There has been a lot of discussion over mapping errors and lack of detail in iOS Maps, so much so that Tim Cook issued an apology. In the United States at least, I believe this is mostly being made into a bigger deal than it is. Let me be very clear, as a whole, Google Maps is a better product than iOS Maps.
I don’t think anyone really expected iOS maps to exceed the quality of Google Maps. Google has been in the mapping business for 7 years and has spent countless hours refining the data both through in-person ground crews, user location data and user error submissions. Anyone who expected Apple to top that either has exceedingly high expectations of Apple or unbelievably low respect for what Google has accomplished.
The world is a big place; the idea that anyone can be expected to map it flawlessly at the level of detail modern mapping solutions provide is a pretty bold idea. I’ve come across the following three examples, two from Google and one from Apple’s mapping solution, that I’ve experienced in the past month. I did not seek out these errors they found me.
First and foremost, Google does not know where I live. Every other mapping solution I’ve used gets it correct or at least identifies the correct road. Bing, Mapquest, iOS Maps, VZW Navigator, Garmin all stop you at my driveway. Google will put you about 4 miles away. I blame the city planners for this a lot more than I do Google, but still others get it right.
Now for a more detailed example. I was using Google maps to get an estimate of how long it was going to take me to get somewhere and it told me a number that seemed unreasonable. I then noticed that it was taking me a really odd route. The picture on the left shows Google’s proposed route which involves an approximately 10 mile detour. The core of this problem appears to be that the routing engine believe’s the bridge is one way. Zooming in on the image, will display bi-directional arrows across the bridge, but for some reason Google will not route you across it.
Here you can see that iOS has mapped a more logical route directly across the bridge. I will argue this is a pretty glaring error to put someone 10 miles out their way, in this specific example it would nearly double your trip length.
The intersection around this bridge is a mess and is under major construction so the route will be changing and I’m sure Google will eventually figure it out. But this serves an example where iOS data is superior to Google data.
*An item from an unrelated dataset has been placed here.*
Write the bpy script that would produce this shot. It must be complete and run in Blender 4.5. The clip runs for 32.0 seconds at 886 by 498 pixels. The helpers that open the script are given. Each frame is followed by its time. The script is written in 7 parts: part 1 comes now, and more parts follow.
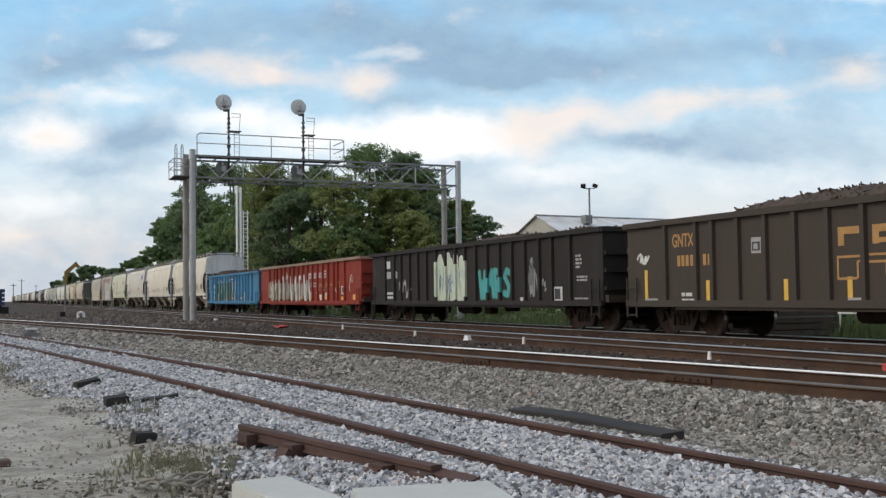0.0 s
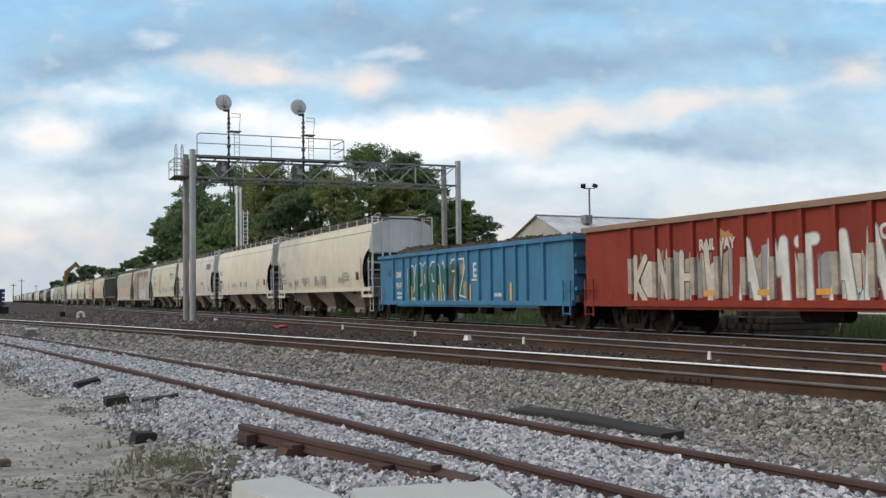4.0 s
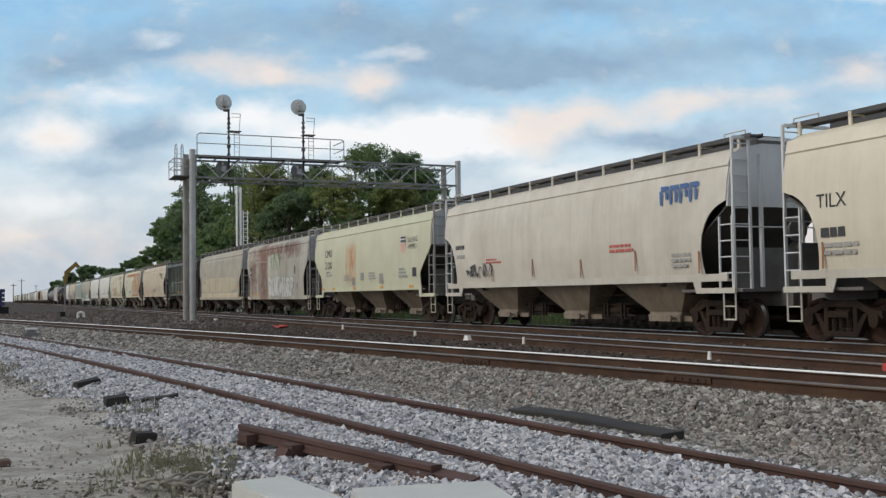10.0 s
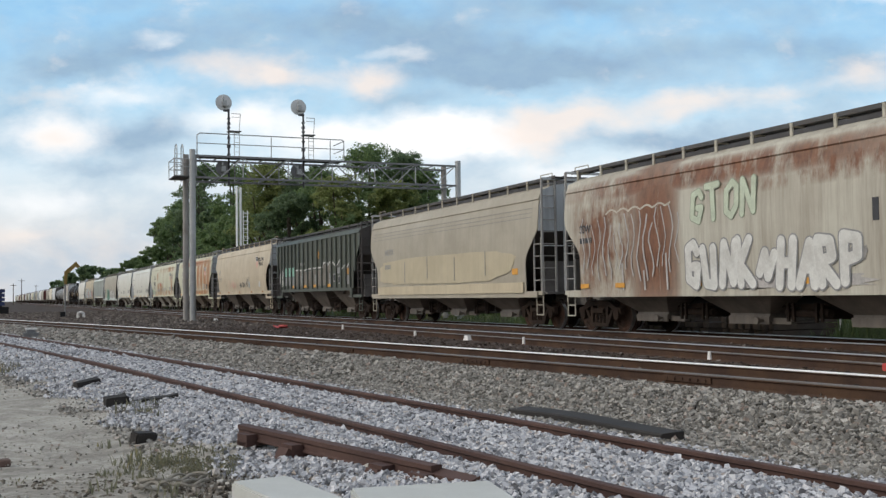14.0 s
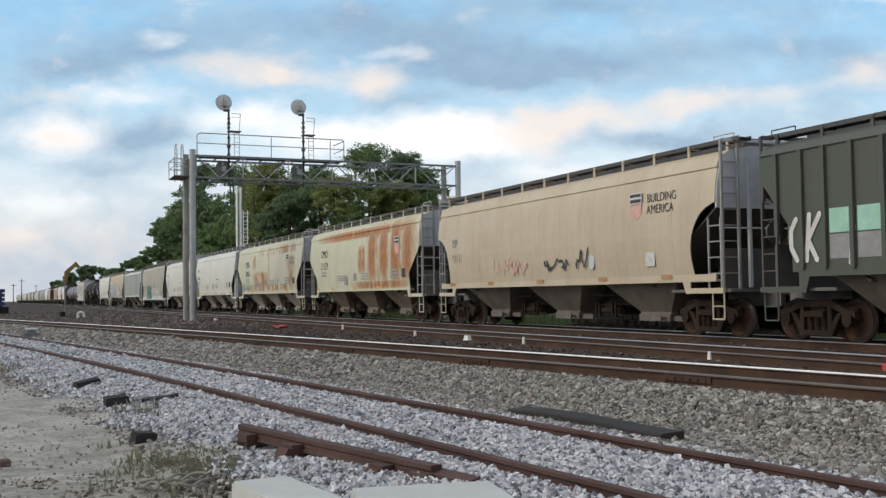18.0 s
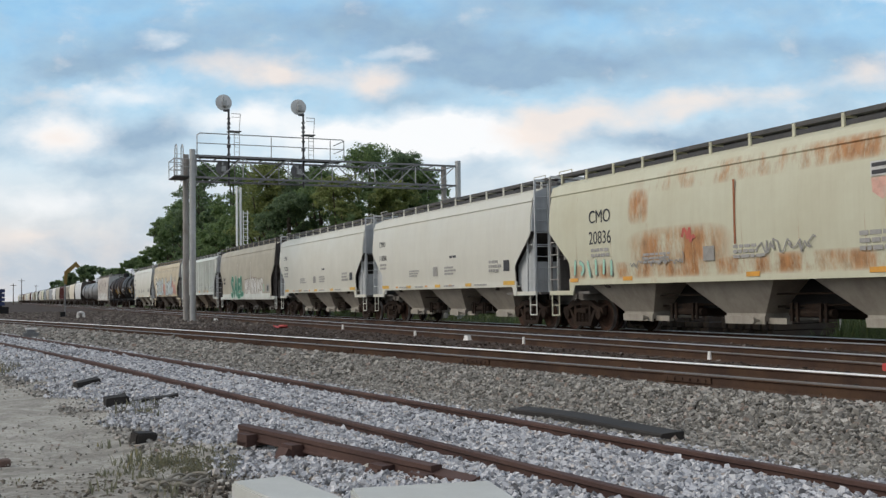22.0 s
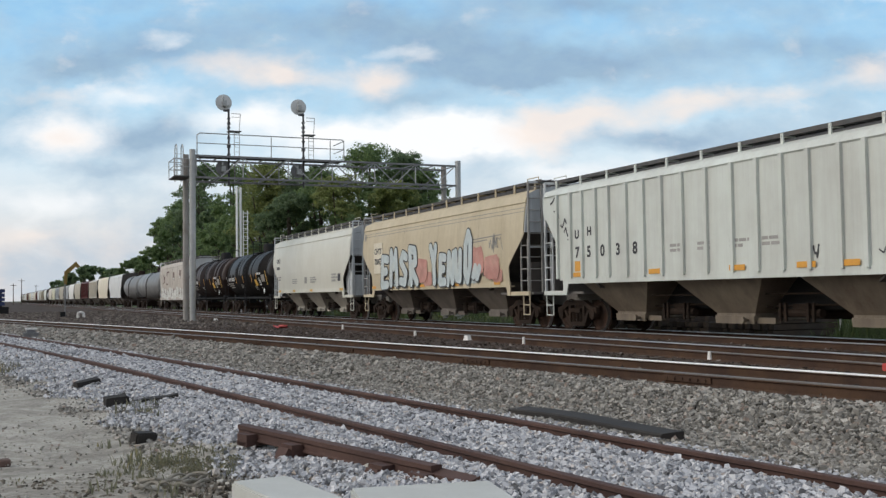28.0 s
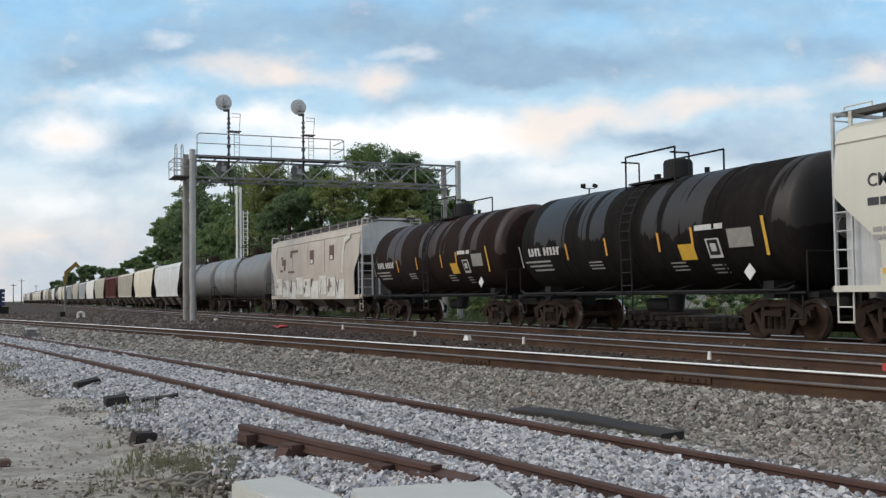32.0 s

Apple’s error is a lot less complicated and a lot more dangerous. They have connected a cul-de-sac to an adjacent road through some trees and a pool in someone’s yard. In the following screenshots I have dropped a pin and then toggled the view mode of the map between Standard and Hybrid.
Why would Apple Switch?
It’s no secret that Apple and Google are in the midst of a rough patch in their relationship. So is Apple sacrificing the end user experience just to punish Google? I don’t believe the answer is clear-cut either way. Clearly the map quality on iOS devices has been reduced so the user experience has clearly been negatively affected in that way. However the launch of the new mapping application also includes turn-by-turn navigation that users have been wanting and competing Android devices have had for a year or more. It’s rumored that Apple and Google couldn’t come to terms on Google providing this sought-after feature.
Does the gain of turn-by-turn out-weigh the mapping errors? I think that largely depends upon how you use your device. If you use it primarily to find locations prior to driving, Yes your user experience has been sacrificed by the fighting couple. If you use it to get directions while you’re driving the switch is probably a net gain.